STORED RECORDS:

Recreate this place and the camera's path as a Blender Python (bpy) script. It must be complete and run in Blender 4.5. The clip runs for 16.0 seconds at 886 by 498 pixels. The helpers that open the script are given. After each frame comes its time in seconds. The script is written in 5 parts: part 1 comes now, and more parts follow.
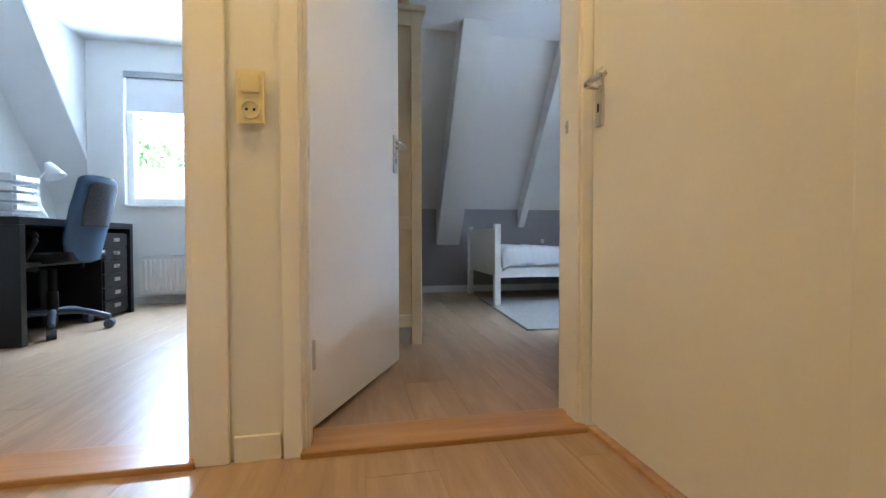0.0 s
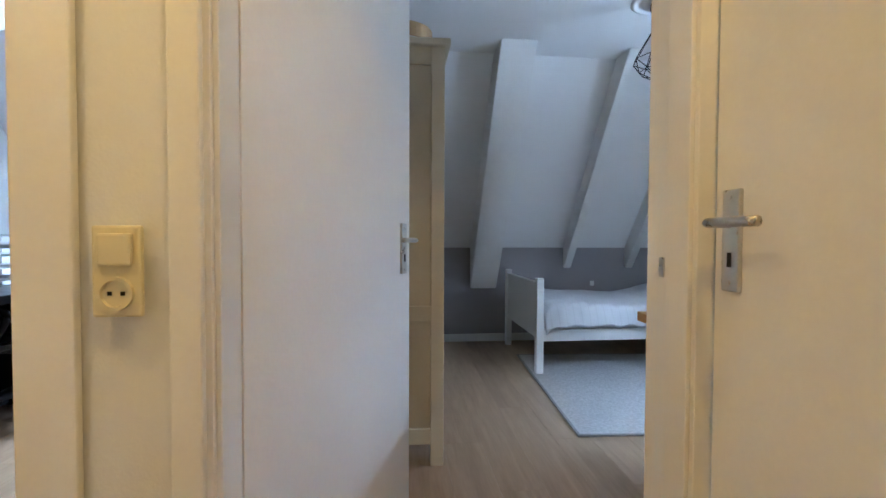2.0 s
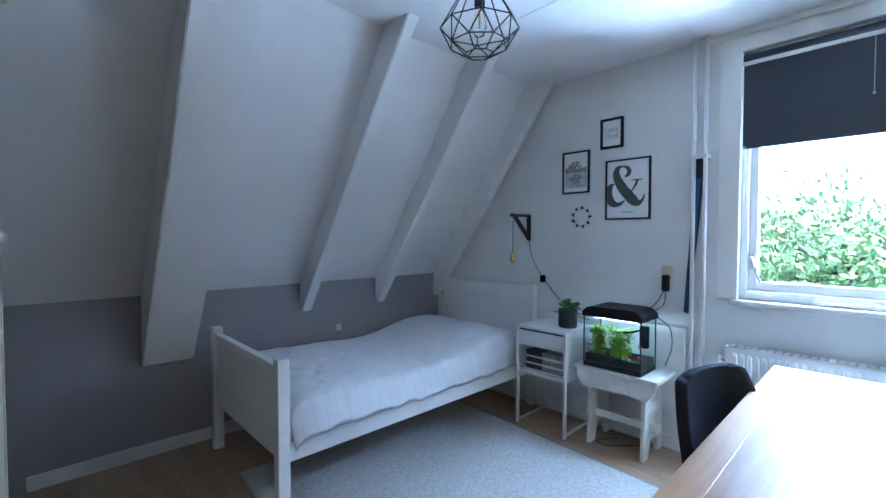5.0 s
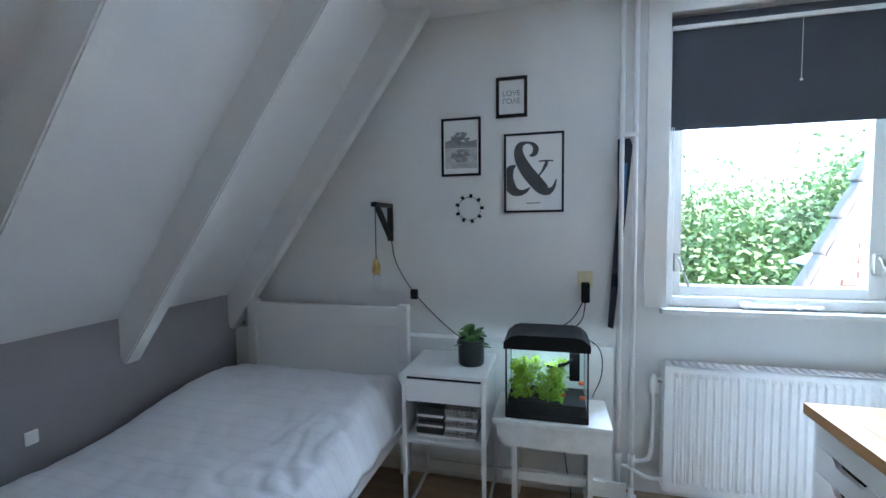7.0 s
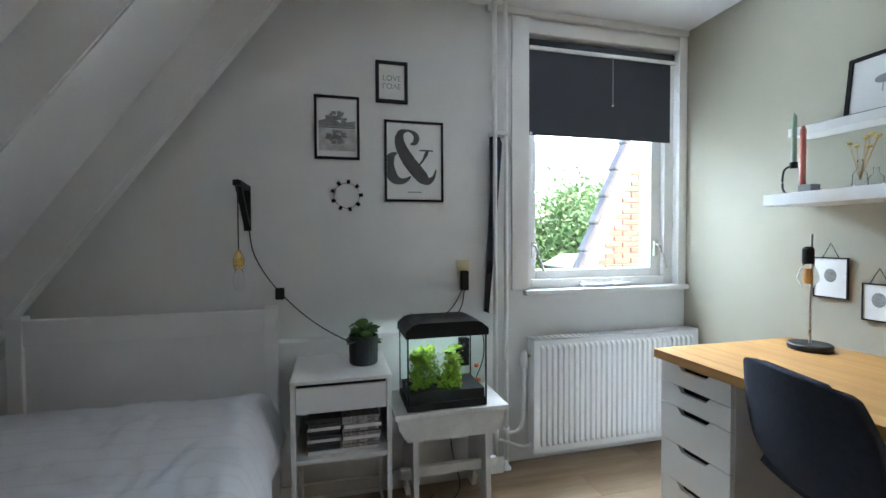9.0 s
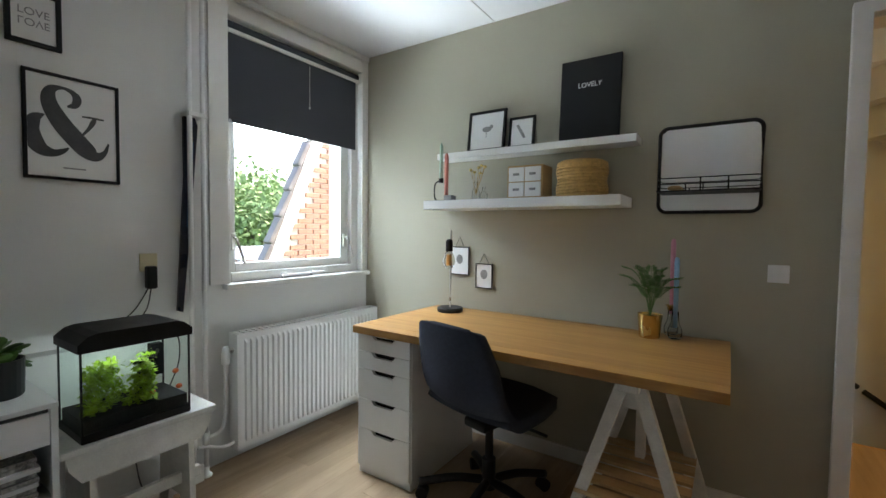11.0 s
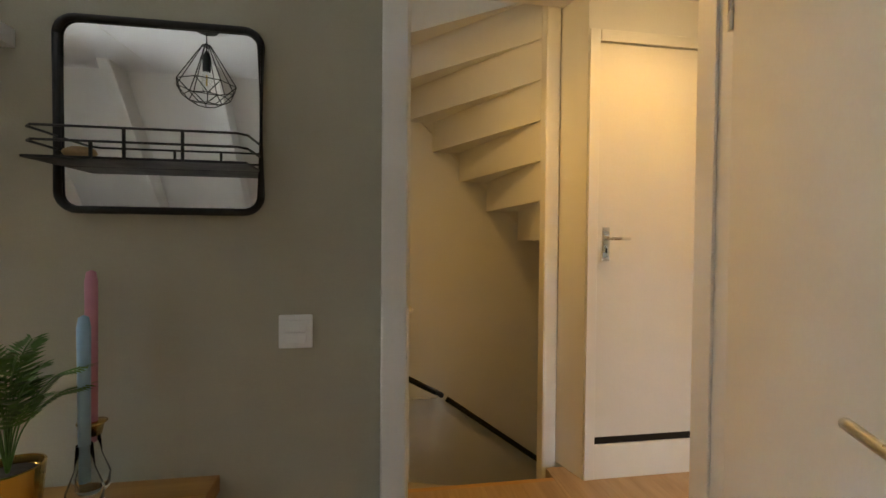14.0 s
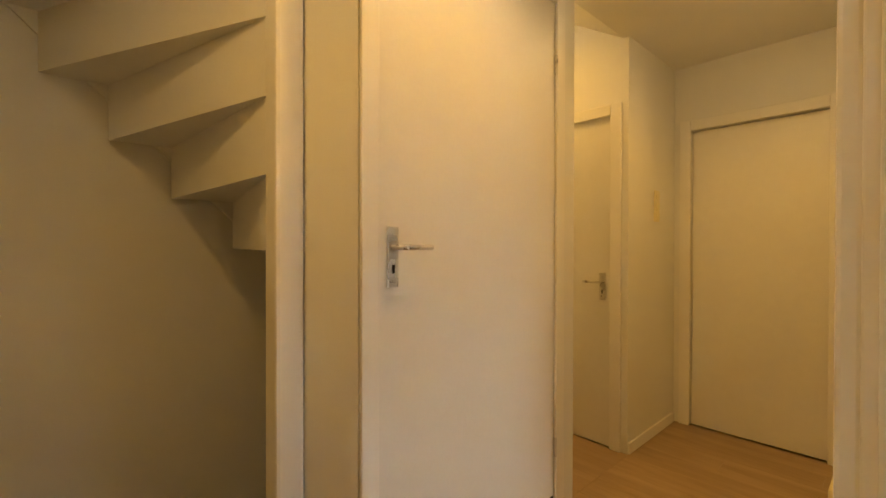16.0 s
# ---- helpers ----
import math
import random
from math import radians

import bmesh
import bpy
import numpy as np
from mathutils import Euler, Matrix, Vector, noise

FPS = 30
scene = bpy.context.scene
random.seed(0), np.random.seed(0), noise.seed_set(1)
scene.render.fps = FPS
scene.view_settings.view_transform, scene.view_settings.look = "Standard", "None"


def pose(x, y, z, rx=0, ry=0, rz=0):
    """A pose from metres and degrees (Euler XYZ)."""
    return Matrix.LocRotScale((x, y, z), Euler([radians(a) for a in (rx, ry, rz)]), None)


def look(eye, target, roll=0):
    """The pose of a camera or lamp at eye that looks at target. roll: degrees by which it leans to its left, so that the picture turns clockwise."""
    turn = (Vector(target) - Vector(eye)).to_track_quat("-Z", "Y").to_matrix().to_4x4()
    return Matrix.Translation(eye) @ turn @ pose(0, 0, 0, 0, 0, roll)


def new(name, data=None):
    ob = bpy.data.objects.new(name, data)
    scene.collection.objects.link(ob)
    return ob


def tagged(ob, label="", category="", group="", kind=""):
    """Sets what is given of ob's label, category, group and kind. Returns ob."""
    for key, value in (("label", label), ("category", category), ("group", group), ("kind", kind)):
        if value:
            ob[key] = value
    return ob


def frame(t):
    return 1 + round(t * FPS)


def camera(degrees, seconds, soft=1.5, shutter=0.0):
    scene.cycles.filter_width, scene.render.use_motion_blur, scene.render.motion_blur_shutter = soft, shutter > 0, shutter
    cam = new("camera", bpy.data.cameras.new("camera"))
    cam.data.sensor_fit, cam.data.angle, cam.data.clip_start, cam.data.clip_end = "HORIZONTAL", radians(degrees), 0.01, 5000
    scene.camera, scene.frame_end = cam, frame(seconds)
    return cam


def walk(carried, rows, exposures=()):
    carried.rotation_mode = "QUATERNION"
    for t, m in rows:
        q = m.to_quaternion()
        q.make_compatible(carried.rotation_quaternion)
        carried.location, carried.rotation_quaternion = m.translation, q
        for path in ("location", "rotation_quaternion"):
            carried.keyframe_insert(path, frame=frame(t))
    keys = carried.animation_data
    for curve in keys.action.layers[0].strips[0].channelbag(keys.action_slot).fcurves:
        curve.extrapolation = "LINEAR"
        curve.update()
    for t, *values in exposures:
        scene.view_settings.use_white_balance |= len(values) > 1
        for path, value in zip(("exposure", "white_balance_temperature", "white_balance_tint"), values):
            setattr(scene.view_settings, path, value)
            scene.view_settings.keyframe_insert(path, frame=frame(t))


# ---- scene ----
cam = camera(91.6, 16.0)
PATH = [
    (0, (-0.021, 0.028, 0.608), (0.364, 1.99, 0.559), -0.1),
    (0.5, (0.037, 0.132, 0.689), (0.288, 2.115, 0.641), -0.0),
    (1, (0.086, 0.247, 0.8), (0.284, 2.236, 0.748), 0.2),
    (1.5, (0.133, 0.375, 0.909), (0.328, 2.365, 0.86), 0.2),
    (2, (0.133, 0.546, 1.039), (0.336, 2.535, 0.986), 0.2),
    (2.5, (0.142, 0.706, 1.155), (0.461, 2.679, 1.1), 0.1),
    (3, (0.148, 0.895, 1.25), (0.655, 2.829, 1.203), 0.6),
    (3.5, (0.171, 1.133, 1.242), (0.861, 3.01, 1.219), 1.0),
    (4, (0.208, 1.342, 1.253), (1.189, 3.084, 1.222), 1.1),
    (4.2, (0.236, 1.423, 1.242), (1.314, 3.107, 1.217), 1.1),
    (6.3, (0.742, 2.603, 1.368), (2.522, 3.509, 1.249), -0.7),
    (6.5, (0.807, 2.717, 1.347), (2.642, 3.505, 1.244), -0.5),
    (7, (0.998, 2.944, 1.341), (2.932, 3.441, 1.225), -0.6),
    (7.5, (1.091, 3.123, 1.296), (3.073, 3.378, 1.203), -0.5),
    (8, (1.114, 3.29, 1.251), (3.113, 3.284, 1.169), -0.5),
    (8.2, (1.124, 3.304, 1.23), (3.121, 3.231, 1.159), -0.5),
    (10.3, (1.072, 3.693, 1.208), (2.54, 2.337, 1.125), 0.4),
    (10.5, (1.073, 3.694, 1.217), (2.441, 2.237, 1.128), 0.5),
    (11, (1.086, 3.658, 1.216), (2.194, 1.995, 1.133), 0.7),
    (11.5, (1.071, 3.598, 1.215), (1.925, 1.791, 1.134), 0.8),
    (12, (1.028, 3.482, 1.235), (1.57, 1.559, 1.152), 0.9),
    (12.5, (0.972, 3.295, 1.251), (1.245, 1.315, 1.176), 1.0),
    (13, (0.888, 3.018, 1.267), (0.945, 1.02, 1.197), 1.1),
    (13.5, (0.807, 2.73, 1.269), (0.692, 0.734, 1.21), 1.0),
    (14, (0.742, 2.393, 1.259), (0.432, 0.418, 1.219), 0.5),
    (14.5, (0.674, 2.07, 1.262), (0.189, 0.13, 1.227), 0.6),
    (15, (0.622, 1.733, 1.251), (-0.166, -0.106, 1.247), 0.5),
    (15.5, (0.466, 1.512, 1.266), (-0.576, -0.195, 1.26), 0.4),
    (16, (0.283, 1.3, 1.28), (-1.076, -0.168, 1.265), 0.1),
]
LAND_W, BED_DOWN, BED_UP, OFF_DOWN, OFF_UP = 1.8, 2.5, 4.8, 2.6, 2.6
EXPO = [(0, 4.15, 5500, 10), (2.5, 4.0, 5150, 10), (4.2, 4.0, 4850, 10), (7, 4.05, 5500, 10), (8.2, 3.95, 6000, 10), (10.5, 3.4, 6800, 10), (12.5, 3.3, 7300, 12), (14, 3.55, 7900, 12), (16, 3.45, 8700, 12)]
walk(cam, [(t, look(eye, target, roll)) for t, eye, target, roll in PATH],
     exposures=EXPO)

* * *

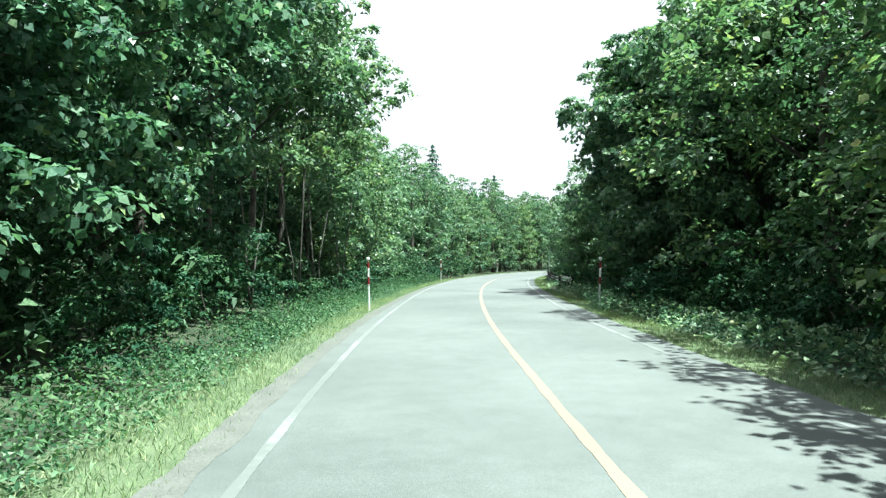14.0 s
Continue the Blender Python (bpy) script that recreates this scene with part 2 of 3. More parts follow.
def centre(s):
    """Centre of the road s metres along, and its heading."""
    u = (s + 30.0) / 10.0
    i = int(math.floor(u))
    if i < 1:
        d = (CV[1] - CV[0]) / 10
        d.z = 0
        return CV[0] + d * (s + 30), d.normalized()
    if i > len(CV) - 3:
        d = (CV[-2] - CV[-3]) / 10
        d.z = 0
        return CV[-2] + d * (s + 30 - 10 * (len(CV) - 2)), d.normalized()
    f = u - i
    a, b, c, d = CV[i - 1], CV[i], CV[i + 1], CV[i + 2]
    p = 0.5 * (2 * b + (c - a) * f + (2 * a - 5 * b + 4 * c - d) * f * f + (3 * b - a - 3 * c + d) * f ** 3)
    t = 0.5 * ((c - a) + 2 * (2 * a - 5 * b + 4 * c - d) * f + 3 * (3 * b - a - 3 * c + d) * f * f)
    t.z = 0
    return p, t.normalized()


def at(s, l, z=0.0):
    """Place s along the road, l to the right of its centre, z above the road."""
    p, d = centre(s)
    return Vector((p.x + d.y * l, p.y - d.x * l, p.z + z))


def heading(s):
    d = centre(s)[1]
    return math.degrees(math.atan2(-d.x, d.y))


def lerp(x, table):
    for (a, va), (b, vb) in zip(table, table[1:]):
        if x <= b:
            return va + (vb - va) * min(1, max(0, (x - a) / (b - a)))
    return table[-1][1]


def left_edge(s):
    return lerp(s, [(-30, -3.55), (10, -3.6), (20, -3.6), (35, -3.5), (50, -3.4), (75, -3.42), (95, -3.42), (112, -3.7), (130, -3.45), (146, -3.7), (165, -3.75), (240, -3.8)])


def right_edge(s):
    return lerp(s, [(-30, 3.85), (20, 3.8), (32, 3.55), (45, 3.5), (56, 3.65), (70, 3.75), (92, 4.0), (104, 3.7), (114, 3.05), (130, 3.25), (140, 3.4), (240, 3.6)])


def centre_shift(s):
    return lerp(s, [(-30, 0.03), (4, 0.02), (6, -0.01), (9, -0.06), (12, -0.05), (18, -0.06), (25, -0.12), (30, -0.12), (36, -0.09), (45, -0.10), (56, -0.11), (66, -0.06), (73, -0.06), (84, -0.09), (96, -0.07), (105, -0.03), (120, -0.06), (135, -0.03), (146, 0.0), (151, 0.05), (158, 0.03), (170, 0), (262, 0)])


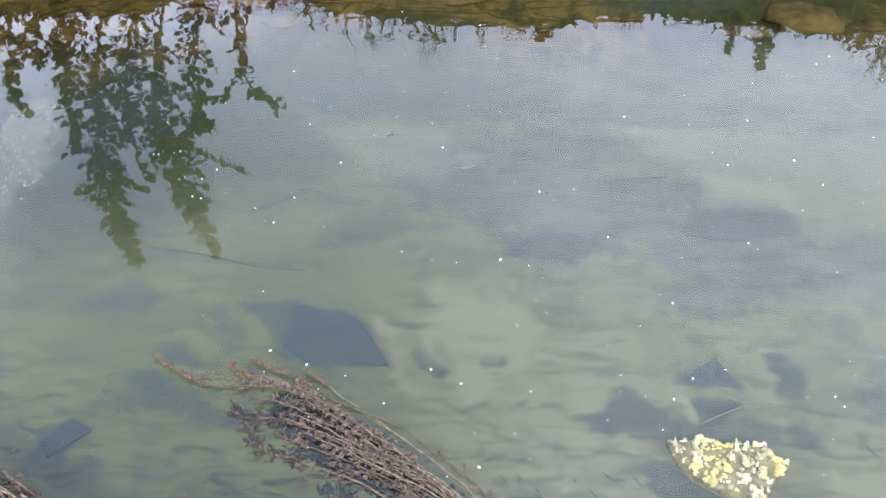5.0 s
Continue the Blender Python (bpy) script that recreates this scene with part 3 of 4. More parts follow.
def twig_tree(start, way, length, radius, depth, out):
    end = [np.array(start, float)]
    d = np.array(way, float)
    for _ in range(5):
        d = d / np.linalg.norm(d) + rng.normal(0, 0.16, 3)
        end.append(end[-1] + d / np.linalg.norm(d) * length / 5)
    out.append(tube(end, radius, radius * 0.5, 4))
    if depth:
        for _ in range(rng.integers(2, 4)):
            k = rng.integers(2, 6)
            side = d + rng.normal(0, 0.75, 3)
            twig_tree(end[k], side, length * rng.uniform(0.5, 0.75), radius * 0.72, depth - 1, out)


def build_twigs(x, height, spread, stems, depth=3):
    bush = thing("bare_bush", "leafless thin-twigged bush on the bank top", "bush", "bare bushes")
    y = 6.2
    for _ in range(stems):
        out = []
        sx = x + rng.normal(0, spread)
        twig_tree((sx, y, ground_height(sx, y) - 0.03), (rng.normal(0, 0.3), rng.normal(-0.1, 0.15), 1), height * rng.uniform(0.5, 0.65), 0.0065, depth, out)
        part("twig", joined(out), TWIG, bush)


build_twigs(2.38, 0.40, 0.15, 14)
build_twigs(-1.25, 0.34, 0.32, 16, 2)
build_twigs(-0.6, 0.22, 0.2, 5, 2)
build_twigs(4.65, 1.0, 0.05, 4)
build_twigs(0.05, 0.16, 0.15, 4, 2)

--

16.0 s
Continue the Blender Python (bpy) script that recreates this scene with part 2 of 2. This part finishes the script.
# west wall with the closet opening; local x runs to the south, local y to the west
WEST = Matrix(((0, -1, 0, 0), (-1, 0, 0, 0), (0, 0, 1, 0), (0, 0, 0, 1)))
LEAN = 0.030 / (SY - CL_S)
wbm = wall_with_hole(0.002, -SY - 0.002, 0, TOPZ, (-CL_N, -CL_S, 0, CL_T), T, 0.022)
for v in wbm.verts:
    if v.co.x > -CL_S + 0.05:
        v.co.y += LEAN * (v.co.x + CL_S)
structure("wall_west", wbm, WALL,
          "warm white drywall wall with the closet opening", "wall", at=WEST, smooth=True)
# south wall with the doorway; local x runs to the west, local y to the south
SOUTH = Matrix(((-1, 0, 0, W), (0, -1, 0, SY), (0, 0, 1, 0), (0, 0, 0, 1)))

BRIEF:
Output only the lines from the one containing "4. More parts follow." through the one containing "twig_tree(end[k], side, length", inclusive, exactly as written.

THE REPLY:
Continue the Blender Python (bpy) script that recreates this scene with part 3 of 4. More parts follow.
def twig_tree(start, way, length, radius, depth, out):
    end = [np.array(start, float)]
    d = np.array(way, float)
    for _ in range(5):
        d = d / np.linalg.norm(d) + rng.normal(0, 0.16, 3)
        end.append(end[-1] + d / np.linalg.norm(d) * length / 5)
    out.append(tube(end, radius, radius * 0.5, 4))
    if depth:
        for _ in range(rng.integers(2, 4)):
            k = rng.integers(2, 6)
            side = d + rng.normal(0, 0.75, 3)
            twig_tree(end[k], side, length * rng.uniform(0.5, 0.75), radius * 0.72, depth - 1, out)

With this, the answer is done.